The customer implemented machine vision technology to perform an automated inspection to verify that the pickle slices were correctly positioned for the secondary pack-out process. A reject mechanism was used push any rejected bottles off of the conveyor without damage. The automated inspection significantly improved process efficiency by reducing return and re-work of incorrectly filled bottles, and by capturing the incorrectly packed product for correction.
One application challenge was that, as the pickles were wet and shiny, differentiation between product and bottle was difficult. In addition, all components used needed to be NEMA 4X, stainless steel suitable for a caustic and washdown environment.
Aptúra Machine Vision Solutions provided the customer with a turnkey inspection station featuring a PPT VISION (Bloomington, MN) IMPACT™ C-series machine vision intelligent processor and standard resolution camera. Two LED bar lights were located on either side of the bottle opening, thereby illuminating only the tops of the product. By utilizing a red monochrome LED, the green and white surface of the product was easily highlighted. Adjustable camera and lighting mounts and an air-driven reject mechanism were mounted to an existing conveyor. An operator interface console with flat-panel display was pedestal-mounted near the inspection station. A Control Panel Manager (CPM) interface provided the customer with product counts, analysis of images and inspection set-up access.
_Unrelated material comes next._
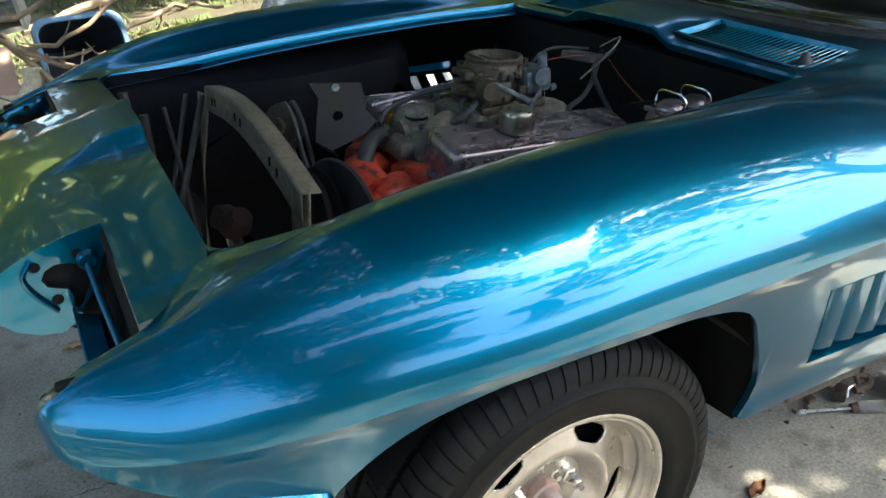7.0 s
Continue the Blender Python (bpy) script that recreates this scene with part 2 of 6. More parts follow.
CREASE = smooth_curve((-0.704, -0.669, 0.726), (-0.696, -0.690, 0.711), (-0.67, -0.714, 0.695), (-0.64, -0.733, 0.689), (-0.58, -0.767, 0.692), (-0.5, -0.80, 0.700), (-0.4, -0.832, 0.714),
                      (-0.3, -0.853, 0.727), (-0.2, -0.868, 0.736), (-0.1, -0.877, 0.742), (0, -0.88, 0.745), (0.3, -0.88, 0.744), (0.6, -0.875, 0.746), (0.93, -0.868, 0.744),
                      (1.4, -0.845, 0.733), (1.8, -0.84, 0.723), (2.1, -0.862, 0.724), (2.45, -0.885, 0.738), (2.9, -0.88, 0.74), (3.3, -0.855, 0.733), (3.66, -0.80, 0.712))
# inner top edge: bonnet opening, then the windscreen's foot, the door's top and the rear deck
INNER_EDGE = smooth_curve((-0.704, -0.664, 0.740), (-0.696, -0.656, 0.750), (-0.66, -0.648, 0.769), (-0.57, -0.646, 0.803), (-0.506, -0.60, 0.8265), (-0.476, -0.562, 0.835), (-0.455, -0.556, 0.838), (-0.3, -0.556, 0.848),
                          (-0.1, -0.556, 0.868), (0.1, -0.553, 0.882), (0.3, -0.548, 0.892), (0.5, -0.536, 0.899), (0.72, -0.515, 0.903), (0.85, -0.56, 0.918), (0.97, -0.60, 0.933),
                          (1.07, -0.640, 0.936), (1.3, -0.662, 0.933), (1.7, -0.675, 0.929), (2.0, -0.68, 0.929), (2.15, -0.67, 0.926), (2.3, -0.60, 0.915), (2.5, -0.56, 0.925), (3.0, -0.56, 0.93),
                          (3.35, -0.58, 0.88), (3.55, -0.60, 0.81), (3.66, -0.61, 0.745))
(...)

As demonstrated above, machine vision technology can yield significant improvements in efficiency, and it is widely applied in a variety of applications in food manufacture and packaging. To implement a successful inspection, users must gain an understanding of the technology, fully analyze and specify an application, and implement the proper tools and components. Where applicable, manufacturers should partner with a competent integrator or manufacturer with proven capability in the type of inspection to be implemented to develop the best vision solution for their application needs.